Use fleece to get him out of the cage if he's balled up and never put him away when he balls up or puffs or any of those "threatening" sounds. 
You said he climbs the walls of his cage, what type of cage do you have? It's dangerous for them to climb because they can fall and get hurt. 

It will take time, he's figuring out that you don't want to eat him for dinner, they are prey animals.


----------



## ArizonaHazelnut (Nov 16, 2016)

I've had our baby for months, and she still huffs and rolls up when we first pick her up. I would drape a t-shirt you've worn over the cage, so your hedgie can get used to your scent. I also talk to ours whenever I'm in her room during the evening hours. 

I agree with the others here...don't be scared off by the huffy behavior! Keep handling your little one so it'll learn can't use behavior to dictate when it's held! 
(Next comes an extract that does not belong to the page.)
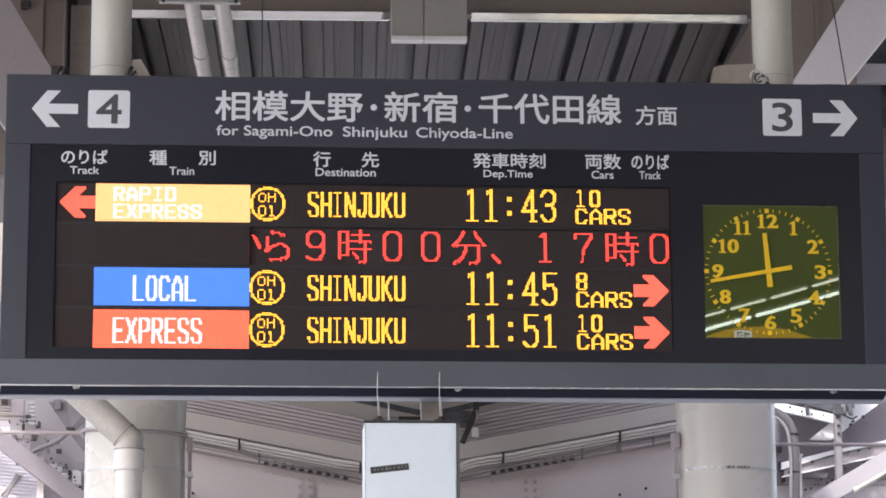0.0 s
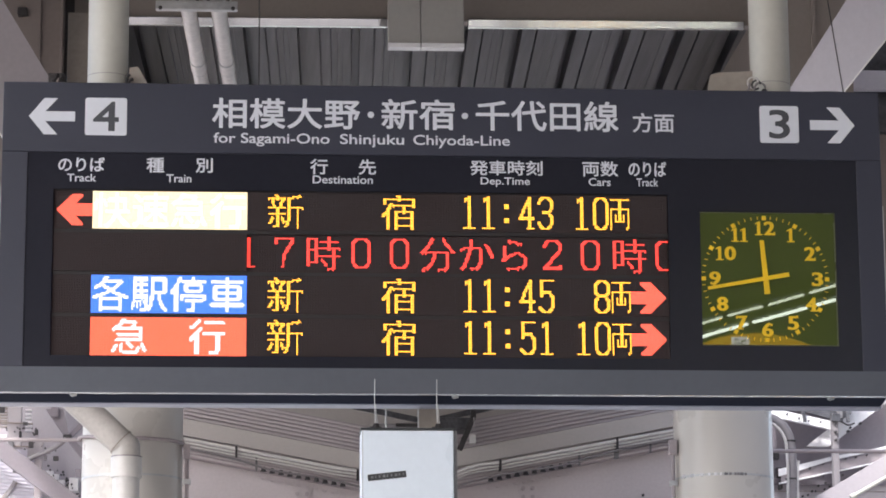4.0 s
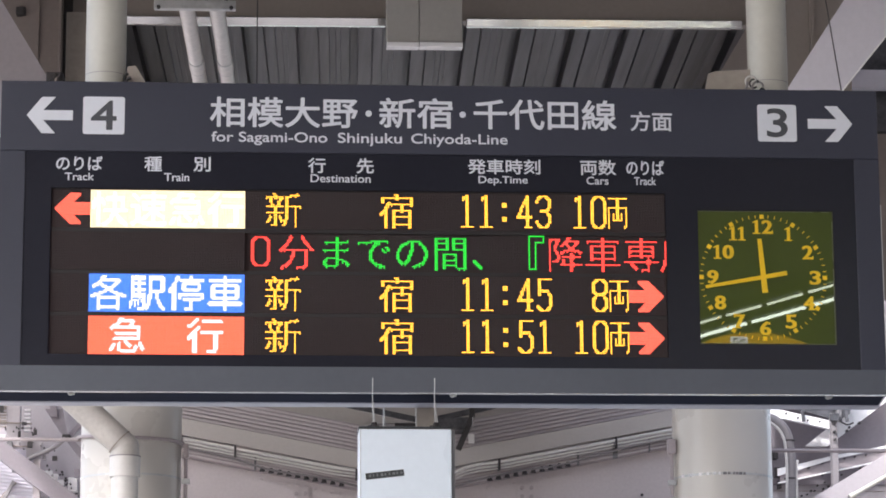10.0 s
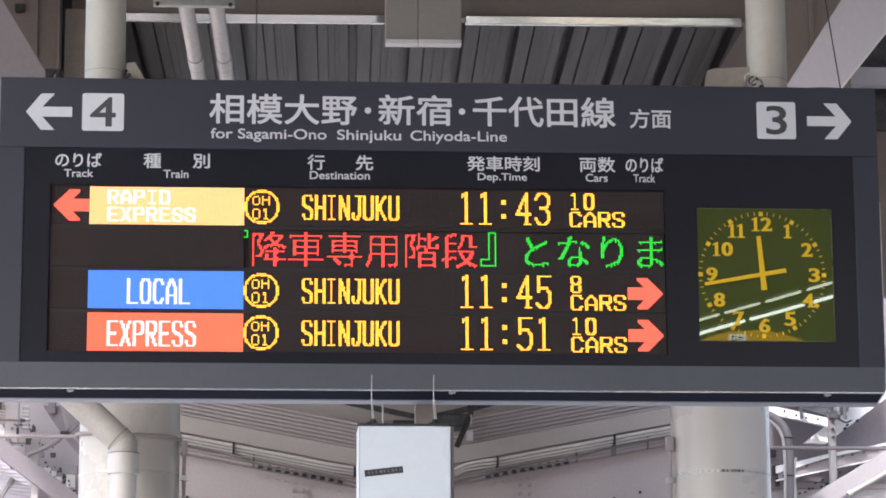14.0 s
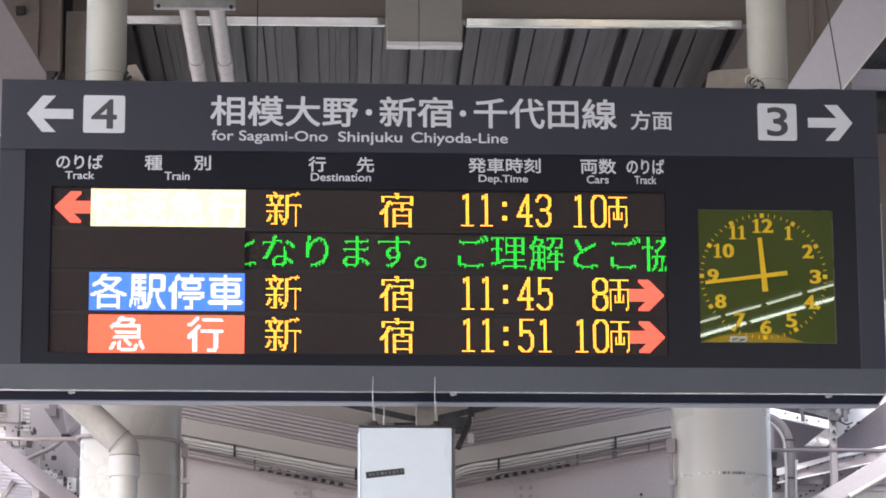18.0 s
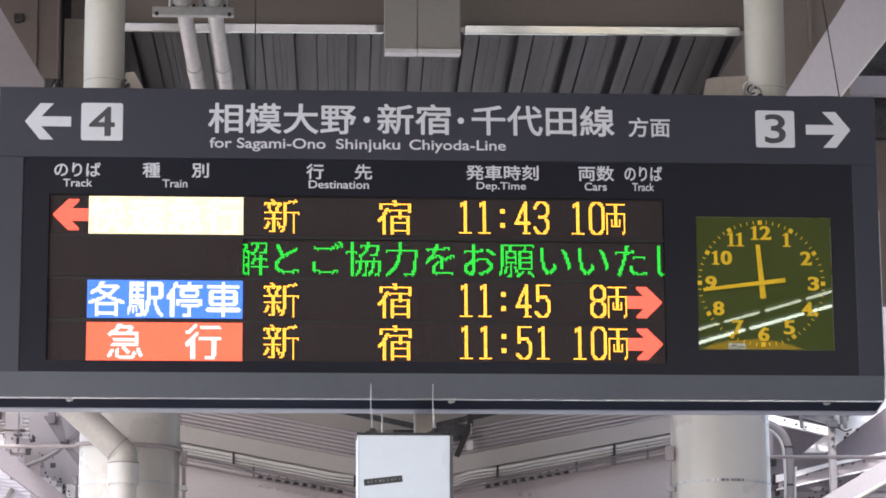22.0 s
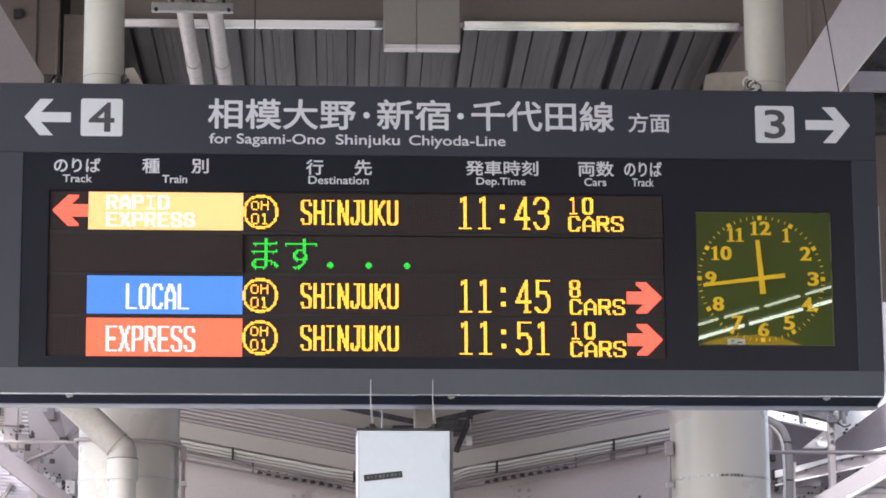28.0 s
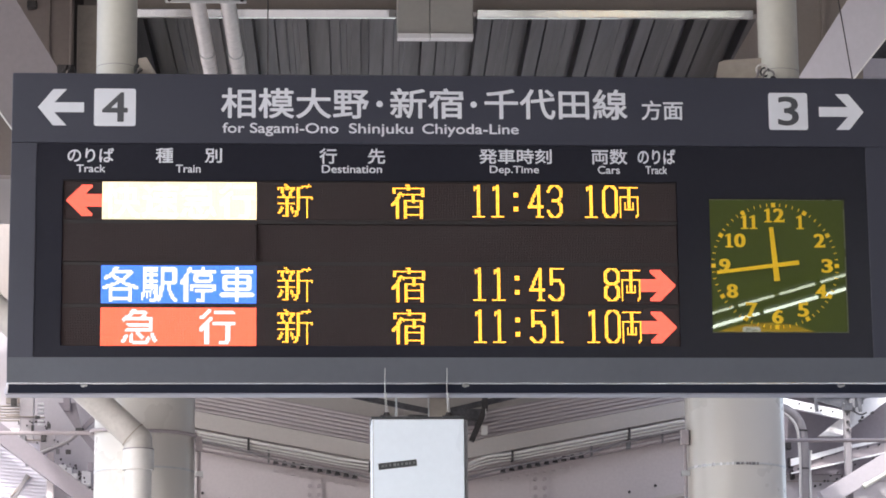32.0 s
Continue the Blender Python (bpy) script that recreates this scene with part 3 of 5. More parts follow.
    for k, ch in enumerate(MESSAGE):
        wide = "０１２３４５６７８９".find(ch)
        cells = stroke_cells(str(wide), 6, 2, 12, 19, 0.8, 0.75) if wide >= 0 else slim(font_cells(ch))
        if ch in "『』":
            cells = stroke_cells(ch, 13 if ch == "『" else 1, 0, 10, 22, 0.5)
        lamp = L_RED if k in MESSAGE_RED else L_GREEN
        ob = new("message_character", dots_mesh(cells, 24, lamp, "message_character", 0.0))
        ob.parent = b
        tagged(ob, "running red dots" if lamp is L_RED else "running green dots")
        runners.append((k, ob))
    return b


# small feet and flags of the figures: x from, to, z from, to, in parts of the figure
SERIFS = {"2": ((0.88, 1.0, 0.0, 0.24),), "4": ((0.42, 1.02, 0.0, 0.09),), "5": ((0.80, 0.94, 0.84, 1.04),),
          "7": ((0.0, 0.13, 0.78, 1.0), (0.16, 0.62, 0.0, 0.08)), "6": ((0.74, 0.92, 0.76, 0.92),), "9": ((0.08, 0.26, 0.08, 0.24),),
          "3": ((0.04, 0.2, 0.74, 0.9), (0.0, 0.18, 0.12, 0.28))}


DIALX, DIALZ = 0.789, 3.0642   # the spindle of the clock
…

Be patient and you will be rewarded!


----------



## soozscott (Nov 19, 2016)

We got our little Hamilton when he was 8 wks old - and is now about 13 weeks. He still curls up and huffs when we go to pick him up, but his behaviors other than that have been great. Keep in mind, too, that younger ones may be quilling in addition to their new environment, so their skin may be uber sensitive right now. Hedgehogs take a good deal of patience which is why many people just give up. Please don't -- the payoff from making that delightful hedgehog connection is so worth the effort! Kindness, understanding and patience!


----------